Le verbe « bauger » est répandu un peu partout, le Wiktionlaire nous donne des échantillons de prononciation de Lyon et des Vosges [5], mais chez nous il est réflexif. Le sanglier se bauge. Par contre au passé on dit « il s’était baugé » ou « il était baugé » indifféremment, avec une préférence tout de même pour le premier.
C’est très fréquent, même, d’extrapoler quand on a surpris un animal qui détale. On ne dit pas « il était caché », mais « il s’était baugé là » (où que soit le « là » d’ailleurs, qui reste souvent indéfini).
Une biaude
Là encore dans le Wiktionnaire je découvre que ce n’est pas spécifiquement solognot, mais on l’emploie encore, en tout cas à chaque fête folklorique, pour parler de cette espèce de blouse longue et couvrante (pour moi, c’est l’équivalent de chez moi de la vareuse bretonne, mais franchement plus longue : elle descend facilement jusqu’à mi-cuisse, voire aux genoux). Chez les gens natifs de Sologne tout le monde connaît le mot.
Un r’nard, des pâââtes. un chwal.
On a les syllabes bien marquées, le « ch » est un son gouleyant, et ce qui le suit s’en trouve transformé.
Ainsi « chez nous » devient « cheux nous » (cette prononciation ne se trouve plus guère que chze les vieux cependant). Un cheval devient un chwal, par assimilation progressive [6].
Le renard devient un « r’nard » : oui, exactement comme en Québécois [7]. Ça fait rire mes enfants qui ont adopté cette prononciation [8].
Et, comme pour la biaude, les pâtes deviennent des « pâââtes » dans un « â » long et appuyé (à ne pas confondre avec le « a » du Nord qui tire franchement vers le « o » : ce dernier est plutôt relâché, tandis que notre « â » ressemble à la caricature d’une déclamation théâtrale).
Et pour la bonne bouche
La pluie c’est de l’eau. La possibilité de pluie c’est « en cas d’eau ». En solognot tout naturellement la pluie devient un acadiau. Bon là ne cherchez pas, le Wiktionnaire déclare forfait, il faut aller sur le site de Ligny-le-Ribault pour le trouver.
Et puis comme on bouffe des lettres, on ne dit pas « sur le coin » mais « su’l’coin ».
Et puis comme on diphtongue à mort (un seau est « un siau »), le nez, museau, devient un « musiau ».
Ainsi pour être tout à fait Solognot, ne dites pas que vous allez prendre pas la pluie, dite que vous allez vous prendre un acadiau su’l’coin du musiau.
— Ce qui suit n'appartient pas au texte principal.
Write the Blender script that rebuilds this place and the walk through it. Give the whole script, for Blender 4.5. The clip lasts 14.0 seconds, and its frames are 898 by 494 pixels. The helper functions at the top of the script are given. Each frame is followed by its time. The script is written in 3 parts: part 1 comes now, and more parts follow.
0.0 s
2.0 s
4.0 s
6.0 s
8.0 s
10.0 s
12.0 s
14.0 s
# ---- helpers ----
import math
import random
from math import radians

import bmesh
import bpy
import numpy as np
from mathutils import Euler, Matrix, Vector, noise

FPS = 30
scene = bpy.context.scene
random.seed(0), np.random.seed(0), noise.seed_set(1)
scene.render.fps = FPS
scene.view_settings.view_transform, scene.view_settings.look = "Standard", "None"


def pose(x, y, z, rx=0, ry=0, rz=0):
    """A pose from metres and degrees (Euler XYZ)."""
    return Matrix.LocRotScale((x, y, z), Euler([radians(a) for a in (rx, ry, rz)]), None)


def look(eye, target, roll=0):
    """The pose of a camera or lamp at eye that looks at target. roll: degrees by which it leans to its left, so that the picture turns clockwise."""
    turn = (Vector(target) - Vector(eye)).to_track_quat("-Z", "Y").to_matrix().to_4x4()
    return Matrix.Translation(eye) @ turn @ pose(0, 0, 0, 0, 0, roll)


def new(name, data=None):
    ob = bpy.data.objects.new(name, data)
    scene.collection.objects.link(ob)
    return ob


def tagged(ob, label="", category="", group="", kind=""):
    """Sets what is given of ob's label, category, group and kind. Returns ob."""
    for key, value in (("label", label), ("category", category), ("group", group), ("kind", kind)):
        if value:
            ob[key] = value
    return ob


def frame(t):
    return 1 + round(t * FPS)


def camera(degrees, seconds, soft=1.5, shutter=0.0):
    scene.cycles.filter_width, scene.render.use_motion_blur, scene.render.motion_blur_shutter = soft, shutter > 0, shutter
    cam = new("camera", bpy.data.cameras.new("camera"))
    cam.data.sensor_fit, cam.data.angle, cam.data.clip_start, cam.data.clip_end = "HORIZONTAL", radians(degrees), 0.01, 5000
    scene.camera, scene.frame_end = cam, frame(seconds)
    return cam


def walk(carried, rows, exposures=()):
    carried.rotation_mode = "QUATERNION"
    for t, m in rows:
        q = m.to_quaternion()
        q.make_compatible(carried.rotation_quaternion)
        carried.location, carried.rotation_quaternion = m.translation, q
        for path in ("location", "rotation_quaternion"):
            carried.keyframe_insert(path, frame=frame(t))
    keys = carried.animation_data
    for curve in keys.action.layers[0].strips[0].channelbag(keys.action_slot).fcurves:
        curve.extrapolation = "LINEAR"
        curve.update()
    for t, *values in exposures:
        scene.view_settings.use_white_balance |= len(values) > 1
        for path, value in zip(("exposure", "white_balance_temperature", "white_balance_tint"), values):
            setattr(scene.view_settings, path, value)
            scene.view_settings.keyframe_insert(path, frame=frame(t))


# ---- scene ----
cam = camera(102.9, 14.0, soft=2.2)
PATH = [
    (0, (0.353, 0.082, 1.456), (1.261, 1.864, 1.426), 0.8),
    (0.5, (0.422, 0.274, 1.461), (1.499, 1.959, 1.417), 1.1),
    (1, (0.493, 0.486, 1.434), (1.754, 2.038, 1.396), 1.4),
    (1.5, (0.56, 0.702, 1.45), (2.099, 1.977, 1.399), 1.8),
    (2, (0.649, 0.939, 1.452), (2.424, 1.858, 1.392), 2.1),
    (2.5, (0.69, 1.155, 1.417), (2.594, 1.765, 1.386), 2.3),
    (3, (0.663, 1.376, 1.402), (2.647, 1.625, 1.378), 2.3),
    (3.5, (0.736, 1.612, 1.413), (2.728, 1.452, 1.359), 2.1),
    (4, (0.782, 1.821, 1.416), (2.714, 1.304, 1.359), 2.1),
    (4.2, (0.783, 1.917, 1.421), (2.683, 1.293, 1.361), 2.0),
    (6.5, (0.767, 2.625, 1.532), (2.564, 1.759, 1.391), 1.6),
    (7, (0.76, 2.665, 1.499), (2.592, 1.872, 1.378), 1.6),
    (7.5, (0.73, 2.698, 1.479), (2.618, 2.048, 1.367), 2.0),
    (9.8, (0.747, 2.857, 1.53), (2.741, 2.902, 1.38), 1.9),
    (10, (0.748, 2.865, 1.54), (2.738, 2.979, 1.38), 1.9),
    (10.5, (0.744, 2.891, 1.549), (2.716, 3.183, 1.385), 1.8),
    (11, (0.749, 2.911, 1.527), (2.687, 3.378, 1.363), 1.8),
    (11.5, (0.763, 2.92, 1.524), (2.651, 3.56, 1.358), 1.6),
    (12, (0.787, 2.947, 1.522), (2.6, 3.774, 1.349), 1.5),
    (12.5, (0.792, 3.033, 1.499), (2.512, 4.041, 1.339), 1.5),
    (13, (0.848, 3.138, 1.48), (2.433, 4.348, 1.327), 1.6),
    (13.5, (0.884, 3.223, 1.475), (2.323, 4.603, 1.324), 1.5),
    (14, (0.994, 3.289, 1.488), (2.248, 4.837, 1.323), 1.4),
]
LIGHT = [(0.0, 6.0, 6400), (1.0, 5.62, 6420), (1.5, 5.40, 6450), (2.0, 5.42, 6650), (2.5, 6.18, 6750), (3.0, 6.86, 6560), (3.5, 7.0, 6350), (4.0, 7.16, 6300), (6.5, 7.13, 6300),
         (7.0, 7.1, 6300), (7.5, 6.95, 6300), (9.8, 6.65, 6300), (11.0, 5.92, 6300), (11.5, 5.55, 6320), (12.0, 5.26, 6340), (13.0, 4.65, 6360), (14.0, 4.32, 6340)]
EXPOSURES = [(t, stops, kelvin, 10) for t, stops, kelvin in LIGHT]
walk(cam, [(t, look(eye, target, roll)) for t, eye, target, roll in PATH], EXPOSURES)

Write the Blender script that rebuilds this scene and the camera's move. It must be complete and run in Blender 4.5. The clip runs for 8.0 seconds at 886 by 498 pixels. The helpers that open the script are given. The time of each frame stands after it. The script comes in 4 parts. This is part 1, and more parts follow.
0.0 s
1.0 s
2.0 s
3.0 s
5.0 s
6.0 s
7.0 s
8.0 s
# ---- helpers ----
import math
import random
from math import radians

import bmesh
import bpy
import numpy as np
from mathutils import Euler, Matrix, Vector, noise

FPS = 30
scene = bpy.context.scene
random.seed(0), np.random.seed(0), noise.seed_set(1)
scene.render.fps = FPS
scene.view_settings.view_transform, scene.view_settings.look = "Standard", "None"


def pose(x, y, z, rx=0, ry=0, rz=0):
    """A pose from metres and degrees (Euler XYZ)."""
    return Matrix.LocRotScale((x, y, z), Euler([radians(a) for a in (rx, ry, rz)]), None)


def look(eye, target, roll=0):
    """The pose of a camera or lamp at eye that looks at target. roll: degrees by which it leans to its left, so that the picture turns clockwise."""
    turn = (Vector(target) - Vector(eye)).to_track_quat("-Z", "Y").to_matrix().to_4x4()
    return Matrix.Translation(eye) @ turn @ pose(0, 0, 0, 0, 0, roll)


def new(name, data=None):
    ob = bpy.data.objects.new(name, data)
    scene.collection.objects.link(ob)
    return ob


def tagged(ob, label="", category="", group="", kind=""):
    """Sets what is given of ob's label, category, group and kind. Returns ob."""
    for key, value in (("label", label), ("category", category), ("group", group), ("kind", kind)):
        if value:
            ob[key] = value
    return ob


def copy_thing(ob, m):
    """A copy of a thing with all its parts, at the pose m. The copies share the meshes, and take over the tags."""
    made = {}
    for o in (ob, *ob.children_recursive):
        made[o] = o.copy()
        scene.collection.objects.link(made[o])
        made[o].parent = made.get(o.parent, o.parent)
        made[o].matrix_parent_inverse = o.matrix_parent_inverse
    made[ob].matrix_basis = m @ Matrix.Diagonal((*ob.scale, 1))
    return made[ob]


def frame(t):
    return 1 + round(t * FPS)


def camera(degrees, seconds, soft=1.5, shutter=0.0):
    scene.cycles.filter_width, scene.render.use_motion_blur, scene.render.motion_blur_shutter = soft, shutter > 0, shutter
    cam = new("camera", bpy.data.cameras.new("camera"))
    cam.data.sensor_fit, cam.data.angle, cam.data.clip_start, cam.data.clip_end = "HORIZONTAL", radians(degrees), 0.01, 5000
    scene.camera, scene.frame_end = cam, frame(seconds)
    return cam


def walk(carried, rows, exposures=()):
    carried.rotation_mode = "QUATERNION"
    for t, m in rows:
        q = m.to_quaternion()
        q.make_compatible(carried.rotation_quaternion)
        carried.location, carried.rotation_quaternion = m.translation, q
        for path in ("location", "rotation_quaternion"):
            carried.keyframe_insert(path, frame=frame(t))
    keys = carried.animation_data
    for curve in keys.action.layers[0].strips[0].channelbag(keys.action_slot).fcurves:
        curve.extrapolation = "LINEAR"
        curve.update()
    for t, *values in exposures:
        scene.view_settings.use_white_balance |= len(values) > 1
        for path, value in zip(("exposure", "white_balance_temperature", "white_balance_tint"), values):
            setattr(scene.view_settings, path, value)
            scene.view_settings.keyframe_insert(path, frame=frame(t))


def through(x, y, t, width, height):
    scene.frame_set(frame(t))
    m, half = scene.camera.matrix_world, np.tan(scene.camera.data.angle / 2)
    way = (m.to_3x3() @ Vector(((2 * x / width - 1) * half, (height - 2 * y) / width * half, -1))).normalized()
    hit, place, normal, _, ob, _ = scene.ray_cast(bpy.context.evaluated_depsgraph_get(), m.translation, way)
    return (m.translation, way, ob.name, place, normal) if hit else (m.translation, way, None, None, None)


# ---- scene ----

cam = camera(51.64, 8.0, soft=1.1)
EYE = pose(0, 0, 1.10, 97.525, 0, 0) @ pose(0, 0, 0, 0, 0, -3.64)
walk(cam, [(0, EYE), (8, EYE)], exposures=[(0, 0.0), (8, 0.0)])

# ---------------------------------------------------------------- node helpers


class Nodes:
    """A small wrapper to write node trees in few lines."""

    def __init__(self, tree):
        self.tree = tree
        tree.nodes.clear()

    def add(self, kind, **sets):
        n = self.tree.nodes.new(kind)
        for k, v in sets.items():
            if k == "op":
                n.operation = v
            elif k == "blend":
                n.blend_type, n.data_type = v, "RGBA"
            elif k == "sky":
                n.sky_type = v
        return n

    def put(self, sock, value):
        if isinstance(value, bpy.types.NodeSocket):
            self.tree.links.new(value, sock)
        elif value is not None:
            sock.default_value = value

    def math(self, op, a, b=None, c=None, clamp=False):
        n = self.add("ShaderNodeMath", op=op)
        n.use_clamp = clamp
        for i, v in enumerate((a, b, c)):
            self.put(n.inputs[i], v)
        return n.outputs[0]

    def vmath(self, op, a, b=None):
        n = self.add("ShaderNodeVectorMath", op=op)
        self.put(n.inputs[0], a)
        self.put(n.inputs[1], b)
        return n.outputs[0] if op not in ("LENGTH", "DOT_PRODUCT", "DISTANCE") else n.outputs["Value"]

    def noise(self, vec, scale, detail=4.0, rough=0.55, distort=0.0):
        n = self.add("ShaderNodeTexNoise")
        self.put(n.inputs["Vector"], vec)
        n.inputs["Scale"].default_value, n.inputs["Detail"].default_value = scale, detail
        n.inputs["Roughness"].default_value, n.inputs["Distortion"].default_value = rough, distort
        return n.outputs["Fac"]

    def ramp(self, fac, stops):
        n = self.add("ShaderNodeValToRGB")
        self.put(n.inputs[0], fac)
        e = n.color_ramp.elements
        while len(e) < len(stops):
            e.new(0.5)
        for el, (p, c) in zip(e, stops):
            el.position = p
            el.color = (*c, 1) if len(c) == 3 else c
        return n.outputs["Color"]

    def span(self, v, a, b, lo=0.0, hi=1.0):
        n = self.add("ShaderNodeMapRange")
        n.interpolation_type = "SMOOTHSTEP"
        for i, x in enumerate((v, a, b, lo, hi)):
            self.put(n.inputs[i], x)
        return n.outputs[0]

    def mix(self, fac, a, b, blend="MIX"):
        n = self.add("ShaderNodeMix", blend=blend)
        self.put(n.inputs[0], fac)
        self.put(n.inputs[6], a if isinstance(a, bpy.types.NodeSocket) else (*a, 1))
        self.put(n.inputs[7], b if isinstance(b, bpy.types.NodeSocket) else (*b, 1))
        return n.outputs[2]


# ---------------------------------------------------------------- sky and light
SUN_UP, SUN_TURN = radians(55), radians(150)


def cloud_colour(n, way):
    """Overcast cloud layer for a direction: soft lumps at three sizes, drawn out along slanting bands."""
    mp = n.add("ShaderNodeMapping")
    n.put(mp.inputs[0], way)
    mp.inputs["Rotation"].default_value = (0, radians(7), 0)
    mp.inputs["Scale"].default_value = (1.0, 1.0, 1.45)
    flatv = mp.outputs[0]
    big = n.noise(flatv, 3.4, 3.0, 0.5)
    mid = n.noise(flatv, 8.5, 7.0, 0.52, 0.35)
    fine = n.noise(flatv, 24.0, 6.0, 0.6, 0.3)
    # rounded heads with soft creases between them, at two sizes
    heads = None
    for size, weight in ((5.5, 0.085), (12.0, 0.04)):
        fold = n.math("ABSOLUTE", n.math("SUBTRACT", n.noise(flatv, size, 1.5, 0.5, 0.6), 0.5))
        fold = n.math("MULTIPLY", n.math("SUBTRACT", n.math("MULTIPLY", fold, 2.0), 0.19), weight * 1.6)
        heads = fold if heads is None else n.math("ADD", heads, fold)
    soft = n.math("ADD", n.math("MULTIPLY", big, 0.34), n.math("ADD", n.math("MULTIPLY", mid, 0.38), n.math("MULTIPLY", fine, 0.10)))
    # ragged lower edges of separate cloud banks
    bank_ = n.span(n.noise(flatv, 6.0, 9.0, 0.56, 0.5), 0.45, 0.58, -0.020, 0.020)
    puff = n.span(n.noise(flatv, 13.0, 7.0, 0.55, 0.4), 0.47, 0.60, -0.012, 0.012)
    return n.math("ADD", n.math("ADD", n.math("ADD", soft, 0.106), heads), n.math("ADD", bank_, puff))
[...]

(Ma génération n’utilise plus l’expression complète, mais on dit encore fréquemment « acadiau ». Héééé oui. Assumons.)
Et je vous épargne la « bérouette » (brouette), qu’on retrouve aussi en berrichon en « bourouette », parce qu’on n’a pas que ça à faire.
Et vous, ça dit quoi ?
Comme il reste encore des commentaires sur ce site, ce serait avec plaisir que j’écouterais vos régionalismes. C’est tout à fait savoureux (conclut-il pompeusement comme dans un salon parisien).